Directions for this task: Take the material below and retype it in full; pictures are left out.

Supplied information:
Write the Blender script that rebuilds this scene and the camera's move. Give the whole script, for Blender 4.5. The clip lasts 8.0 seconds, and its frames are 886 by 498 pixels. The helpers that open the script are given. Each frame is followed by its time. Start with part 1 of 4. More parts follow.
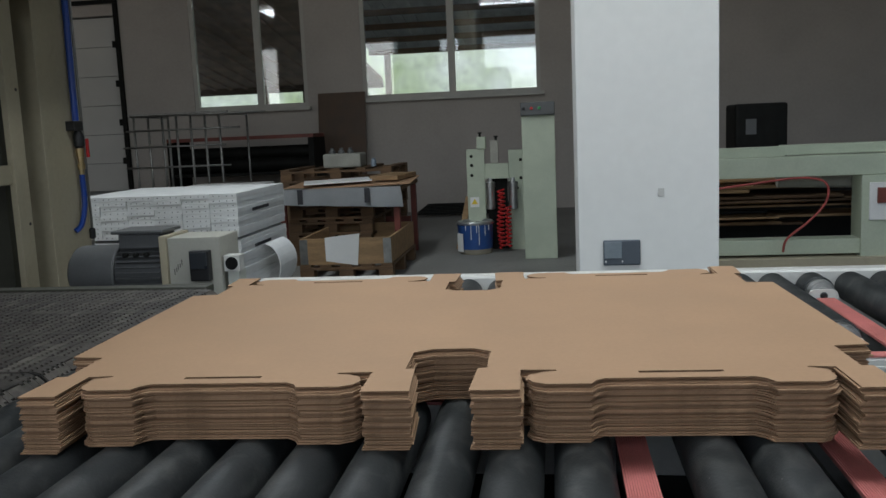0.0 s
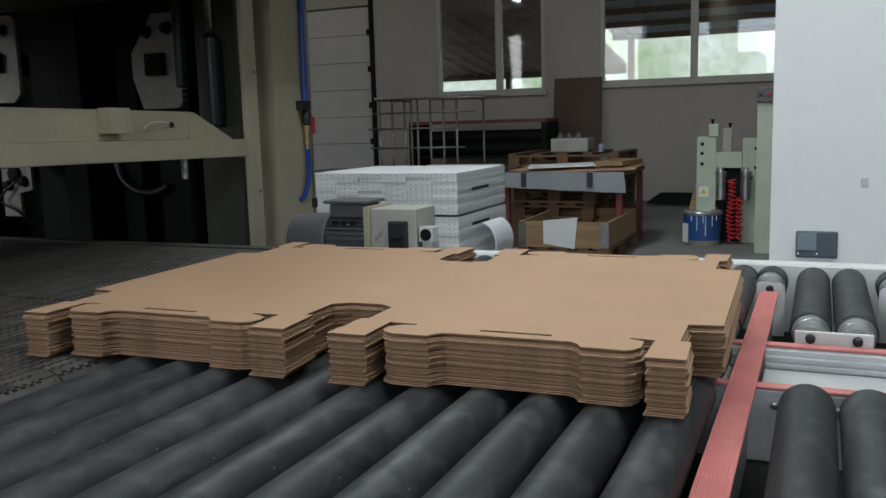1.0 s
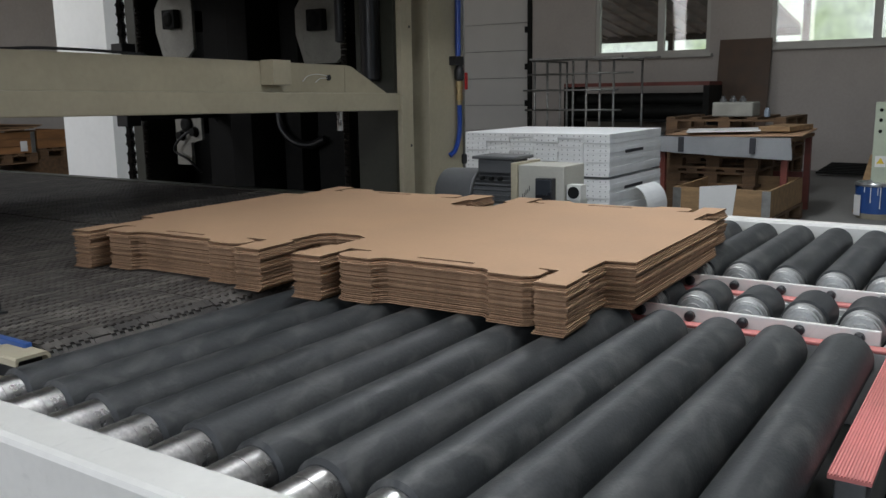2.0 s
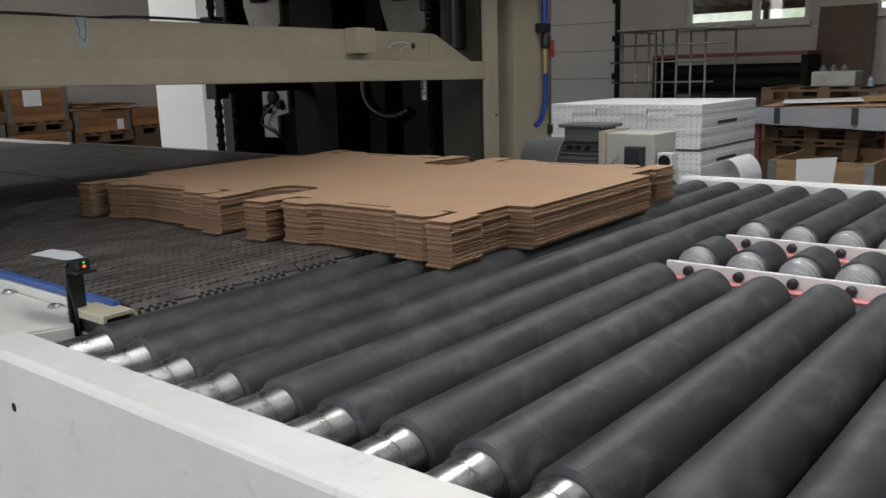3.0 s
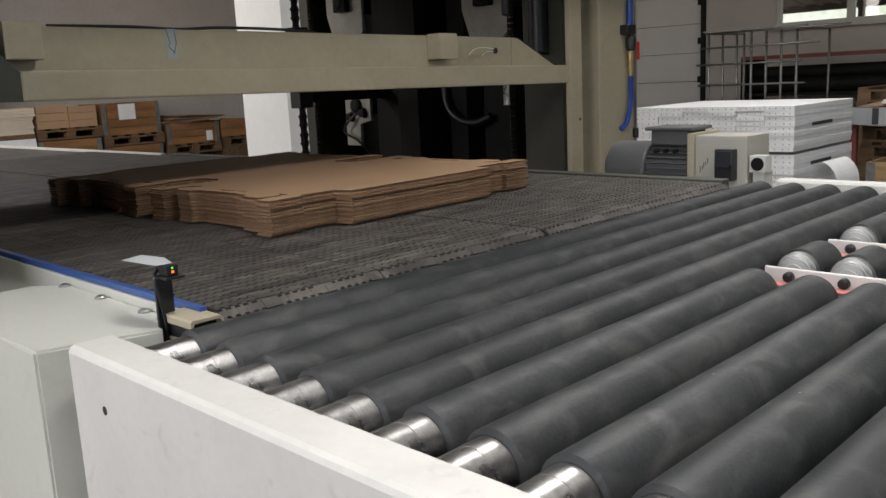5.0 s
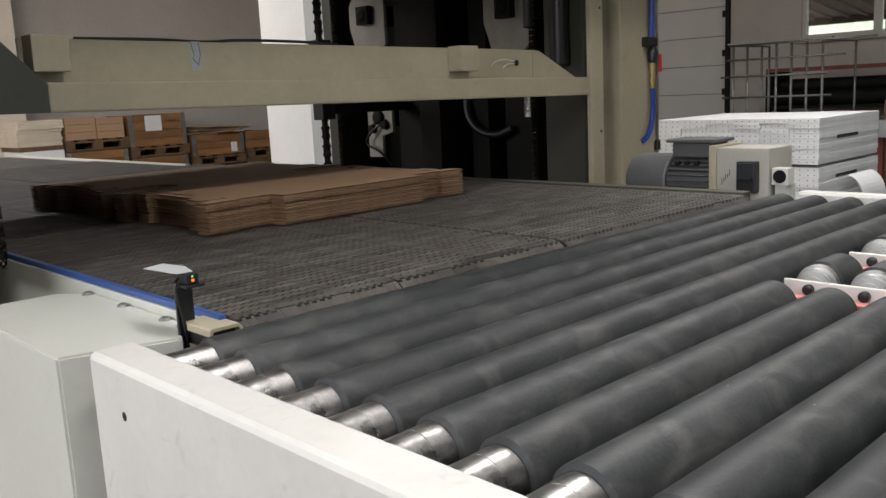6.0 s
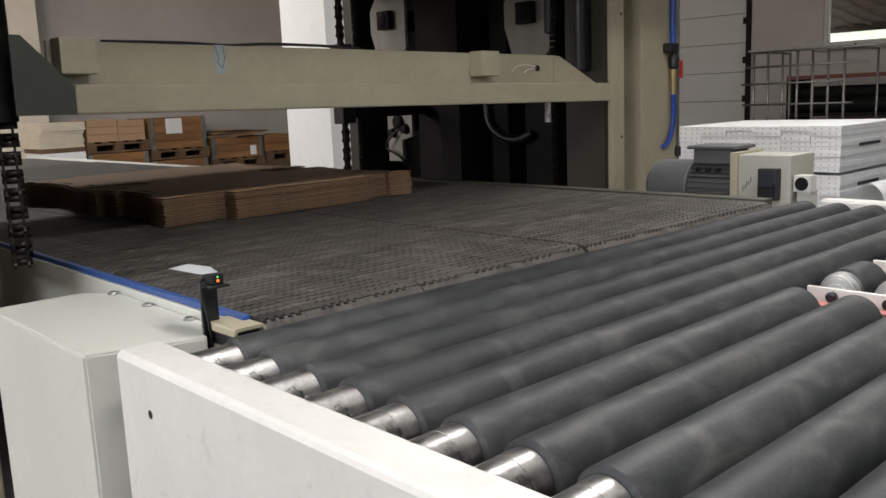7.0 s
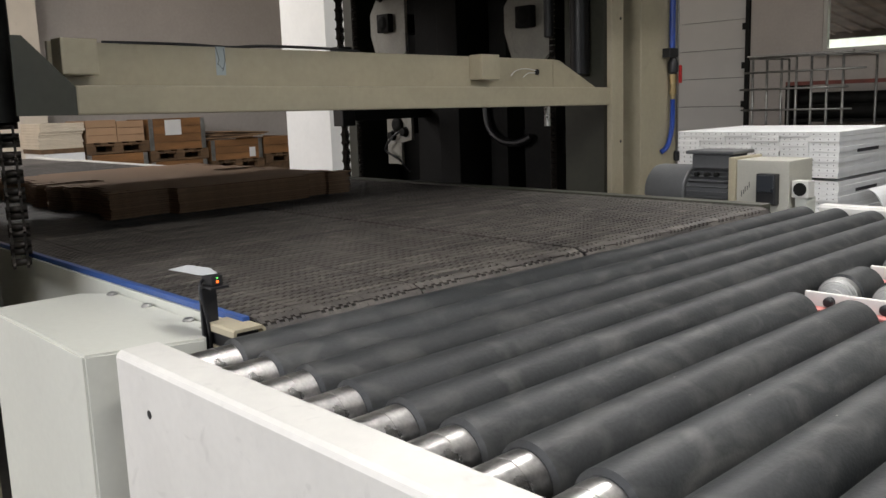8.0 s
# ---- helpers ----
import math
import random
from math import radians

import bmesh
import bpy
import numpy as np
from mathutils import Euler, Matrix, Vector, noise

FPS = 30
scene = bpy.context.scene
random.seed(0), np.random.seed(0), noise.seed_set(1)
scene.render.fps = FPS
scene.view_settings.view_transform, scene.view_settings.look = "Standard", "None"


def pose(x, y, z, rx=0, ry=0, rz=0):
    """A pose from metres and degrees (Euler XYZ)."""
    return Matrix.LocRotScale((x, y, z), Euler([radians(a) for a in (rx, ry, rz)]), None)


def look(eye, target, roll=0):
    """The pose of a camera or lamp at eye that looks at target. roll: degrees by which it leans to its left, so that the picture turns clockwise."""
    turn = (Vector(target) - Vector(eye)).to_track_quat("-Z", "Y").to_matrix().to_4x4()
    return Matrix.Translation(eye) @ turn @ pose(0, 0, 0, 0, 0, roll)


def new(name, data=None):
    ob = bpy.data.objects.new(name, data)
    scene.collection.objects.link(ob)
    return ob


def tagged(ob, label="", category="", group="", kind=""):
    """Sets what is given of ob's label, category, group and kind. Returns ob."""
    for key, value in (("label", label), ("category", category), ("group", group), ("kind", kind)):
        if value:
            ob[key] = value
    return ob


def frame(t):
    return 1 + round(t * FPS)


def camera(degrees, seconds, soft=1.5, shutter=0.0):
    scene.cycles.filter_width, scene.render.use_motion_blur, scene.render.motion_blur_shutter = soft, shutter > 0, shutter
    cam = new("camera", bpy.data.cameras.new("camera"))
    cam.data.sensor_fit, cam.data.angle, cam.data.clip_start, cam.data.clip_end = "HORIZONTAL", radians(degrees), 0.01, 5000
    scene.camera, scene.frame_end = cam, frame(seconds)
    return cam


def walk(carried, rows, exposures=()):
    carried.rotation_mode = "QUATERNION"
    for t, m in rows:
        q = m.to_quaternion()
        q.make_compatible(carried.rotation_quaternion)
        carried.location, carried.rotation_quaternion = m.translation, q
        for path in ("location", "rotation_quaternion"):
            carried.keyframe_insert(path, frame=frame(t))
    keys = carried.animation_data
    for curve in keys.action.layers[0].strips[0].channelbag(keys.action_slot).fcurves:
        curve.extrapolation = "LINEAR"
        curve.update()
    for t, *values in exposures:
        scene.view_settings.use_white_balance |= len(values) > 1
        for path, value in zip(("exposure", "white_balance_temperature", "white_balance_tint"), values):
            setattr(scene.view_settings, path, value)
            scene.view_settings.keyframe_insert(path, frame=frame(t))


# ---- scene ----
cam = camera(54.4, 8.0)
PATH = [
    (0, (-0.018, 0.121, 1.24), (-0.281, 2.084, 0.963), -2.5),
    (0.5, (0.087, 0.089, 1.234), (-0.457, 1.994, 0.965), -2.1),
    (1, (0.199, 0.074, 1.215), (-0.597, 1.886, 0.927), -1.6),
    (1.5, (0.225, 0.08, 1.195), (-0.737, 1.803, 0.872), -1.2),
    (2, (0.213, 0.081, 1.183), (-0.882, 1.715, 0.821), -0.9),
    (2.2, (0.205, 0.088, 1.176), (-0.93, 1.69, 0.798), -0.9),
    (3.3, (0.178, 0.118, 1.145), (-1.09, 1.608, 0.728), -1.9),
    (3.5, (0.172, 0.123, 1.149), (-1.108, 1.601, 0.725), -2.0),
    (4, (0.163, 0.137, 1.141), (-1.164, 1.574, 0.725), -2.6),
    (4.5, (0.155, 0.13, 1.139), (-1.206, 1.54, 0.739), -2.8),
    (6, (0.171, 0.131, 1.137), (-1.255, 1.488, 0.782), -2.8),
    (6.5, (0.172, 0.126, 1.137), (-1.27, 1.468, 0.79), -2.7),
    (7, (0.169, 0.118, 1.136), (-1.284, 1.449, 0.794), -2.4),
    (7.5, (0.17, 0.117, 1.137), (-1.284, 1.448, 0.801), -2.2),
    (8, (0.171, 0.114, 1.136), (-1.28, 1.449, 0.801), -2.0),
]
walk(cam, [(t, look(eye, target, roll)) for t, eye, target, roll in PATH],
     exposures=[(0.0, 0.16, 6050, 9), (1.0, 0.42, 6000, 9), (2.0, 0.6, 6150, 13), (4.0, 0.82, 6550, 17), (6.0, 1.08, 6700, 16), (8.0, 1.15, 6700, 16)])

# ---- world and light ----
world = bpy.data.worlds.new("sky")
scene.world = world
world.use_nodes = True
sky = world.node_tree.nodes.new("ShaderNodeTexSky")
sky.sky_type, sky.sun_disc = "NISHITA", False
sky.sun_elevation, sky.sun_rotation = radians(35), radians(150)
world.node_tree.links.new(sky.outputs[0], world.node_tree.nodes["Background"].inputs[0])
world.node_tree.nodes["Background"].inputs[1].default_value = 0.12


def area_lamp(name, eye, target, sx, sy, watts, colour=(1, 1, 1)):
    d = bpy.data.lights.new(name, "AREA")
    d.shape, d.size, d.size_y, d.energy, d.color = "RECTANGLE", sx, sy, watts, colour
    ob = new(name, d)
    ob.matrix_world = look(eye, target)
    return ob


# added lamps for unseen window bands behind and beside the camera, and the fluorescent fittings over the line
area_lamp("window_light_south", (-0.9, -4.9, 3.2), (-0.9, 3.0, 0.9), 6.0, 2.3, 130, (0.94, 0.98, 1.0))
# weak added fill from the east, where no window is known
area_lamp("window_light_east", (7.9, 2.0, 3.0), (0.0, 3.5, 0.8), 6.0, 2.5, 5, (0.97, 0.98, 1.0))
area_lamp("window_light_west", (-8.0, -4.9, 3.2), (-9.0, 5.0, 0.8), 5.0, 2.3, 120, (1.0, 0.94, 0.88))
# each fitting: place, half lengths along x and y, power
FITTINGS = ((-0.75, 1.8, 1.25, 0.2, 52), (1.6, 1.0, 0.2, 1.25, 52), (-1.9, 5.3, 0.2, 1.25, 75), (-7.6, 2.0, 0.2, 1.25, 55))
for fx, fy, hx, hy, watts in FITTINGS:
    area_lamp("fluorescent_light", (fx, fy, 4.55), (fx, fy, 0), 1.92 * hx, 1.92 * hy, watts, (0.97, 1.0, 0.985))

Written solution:
Write the Blender script that rebuilds this scene and the camera's move. Give the whole script, for Blender 4.5. The clip lasts 8.0 seconds, and its frames are 886 by 498 pixels. The helpers that open the script are given. Each frame is followed by its time. Start with part 1 of 4. More parts follow.
0.0 s
1.0 s
2.0 s
3.0 s
5.0 s
6.0 s
7.0 s
8.0 s
# ---- helpers ----
import math
import random
from math import radians

import bmesh
import bpy
import numpy as np
from mathutils import Euler, Matrix, Vector, noise

FPS = 30
scene = bpy.context.scene
random.seed(0), np.random.seed(0), noise.seed_set(1)
scene.render.fps = FPS
scene.view_settings.view_transform, scene.view_settings.look = "Standard", "None"


def pose(x, y, z, rx=0, ry=0, rz=0):
    """A pose from metres and degrees (Euler XYZ)."""
    return Matrix.LocRotScale((x, y, z), Euler([radians(a) for a in (rx, ry, rz)]), None)


def look(eye, target, roll=0):
    """The pose of a camera or lamp at eye that looks at target. roll: degrees by which it leans to its left, so that the picture turns clockwise."""
    turn = (Vector(target) - Vector(eye)).to_track_quat("-Z", "Y").to_matrix().to_4x4()
    return Matrix.Translation(eye) @ turn @ pose(0, 0, 0, 0, 0, roll)


def new(name, data=None):
    ob = bpy.data.objects.new(name, data)
    scene.collection.objects.link(ob)
    return ob


def tagged(ob, label="", category="", group="", kind=""):
    """Sets what is given of ob's label, category, group and kind. Returns ob."""
    for key, value in (("label", label), ("category", category), ("group", group), ("kind", kind)):
        if value:
            ob[key] = value
    return ob


def frame(t):
    return 1 + round(t * FPS)


def camera(degrees, seconds, soft=1.5, shutter=0.0):
    scene.cycles.filter_width, scene.render.use_motion_blur, scene.render.motion_blur_shutter = soft, shutter > 0, shutter
    cam = new("camera", bpy.data.cameras.new("camera"))
    cam.data.sensor_fit, cam.data.angle, cam.data.clip_start, cam.data.clip_end = "HORIZONTAL", radians(degrees), 0.01, 5000
    scene.camera, scene.frame_end = cam, frame(seconds)
    return cam


def walk(carried, rows, exposures=()):
    carried.rotation_mode = "QUATERNION"
    for t, m in rows:
        q = m.to_quaternion()
        q.make_compatible(carried.rotation_quaternion)
        carried.location, carried.rotation_quaternion = m.translation, q
        for path in ("location", "rotation_quaternion"):
            carried.keyframe_insert(path, frame=frame(t))
    keys = carried.animation_data
    for curve in keys.action.layers[0].strips[0].channelbag(keys.action_slot).fcurves:
        curve.extrapolation = "LINEAR"
        curve.update()
    for t, *values in exposures:
        scene.view_settings.use_white_balance |= len(values) > 1
        for path, value in zip(("exposure", "white_balance_temperature", "white_balance_tint"), values):
            setattr(scene.view_settings, path, value)
            scene.view_settings.keyframe_insert(path, frame=frame(t))


# ---- scene ----
cam = camera(54.4, 8.0)
PATH = [
    (0, (-0.018, 0.121, 1.24), (-0.281, 2.084, 0.963), -2.5),
    (0.5, (0.087, 0.089, 1.234), (-0.457, 1.994, 0.965), -2.1),
    (1, (0.199, 0.074, 1.215), (-0.597, 1.886, 0.927), -1.6),
    (1.5, (0.225, 0.08, 1.195), (-0.737, 1.803, 0.872), -1.2),
    (2, (0.213, 0.081, 1.183), (-0.882, 1.715, 0.821), -0.9),
    (2.2, (0.205, 0.088, 1.176), (-0.93, 1.69, 0.798), -0.9),
    (3.3, (0.178, 0.118, 1.145), (-1.09, 1.608, 0.728), -1.9),
    (3.5, (0.172, 0.123, 1.149), (-1.108, 1.601, 0.725), -2.0),
    (4, (0.163, 0.137, 1.141), (-1.164, 1.574, 0.725), -2.6),
    (4.5, (0.155, 0.13, 1.139), (-1.206, 1.54, 0.739), -2.8),
    (6, (0.171, 0.131, 1.137), (-1.255, 1.488, 0.782), -2.8),
    (6.5, (0.172, 0.126, 1.137), (-1.27, 1.468, 0.79), -2.7),
    (7, (0.169, 0.118, 1.136), (-1.284, 1.449, 0.794), -2.4),
    (7.5, (0.17, 0.117, 1.137), (-1.284, 1.448, 0.801), -2.2),
    (8, (0.171, 0.114, 1.136), (-1.28, 1.449, 0.801), -2.0),
]
walk(cam, [(t, look(eye, target, roll)) for t, eye, target, roll in PATH],
     exposures=[(0.0, 0.16, 6050, 9), (1.0, 0.42, 6000, 9), (2.0, 0.6, 6150, 13), (4.0, 0.82, 6550, 17), (6.0, 1.08, 6700, 16), (8.0, 1.15, 6700, 16)])

# ---- world and light ----
world = bpy.data.worlds.new("sky")
scene.world = world
world.use_nodes = True
sky = world.node_tree.nodes.new("ShaderNodeTexSky")
sky.sky_type, sky.sun_disc = "NISHITA", False
sky.sun_elevation, sky.sun_rotation = radians(35), radians(150)
world.node_tree.links.new(sky.outputs[0], world.node_tree.nodes["Background"].inputs[0])
world.node_tree.nodes["Background"].inputs[1].default_value = 0.12


def area_lamp(name, eye, target, sx, sy, watts, colour=(1, 1, 1)):
    d = bpy.data.lights.new(name, "AREA")
    d.shape, d.size, d.size_y, d.energy, d.color = "RECTANGLE", sx, sy, watts, colour
    ob = new(name, d)
    ob.matrix_world = look(eye, target)
    return ob


# added lamps for unseen window bands behind and beside the camera, and the fluorescent fittings over the line
area_lamp("window_light_south", (-0.9, -4.9, 3.2), (-0.9, 3.0, 0.9), 6.0, 2.3, 130, (0.94, 0.98, 1.0))
# weak added fill from the east, where no window is known
area_lamp("window_light_east", (7.9, 2.0, 3.0), (0.0, 3.5, 0.8), 6.0, 2.5, 5, (0.97, 0.98, 1.0))
area_lamp("window_light_west", (-8.0, -4.9, 3.2), (-9.0, 5.0, 0.8), 5.0, 2.3, 120, (1.0, 0.94, 0.88))
# each fitting: place, half lengths along x and y, power
FITTINGS = ((-0.75, 1.8, 1.25, 0.2, 52), (1.6, 1.0, 0.2, 1.25, 52), (-1.9, 5.3, 0.2, 1.25, 75), (-7.6, 2.0, 0.2, 1.25, 55))
for fx, fy, hx, hy, watts in FITTINGS:
    area_lamp("fluorescent_light", (fx, fy, 4.55), (fx, fy, 0), 1.92 * hx, 1.92 * hy, watts, (0.97, 1.0, 0.985))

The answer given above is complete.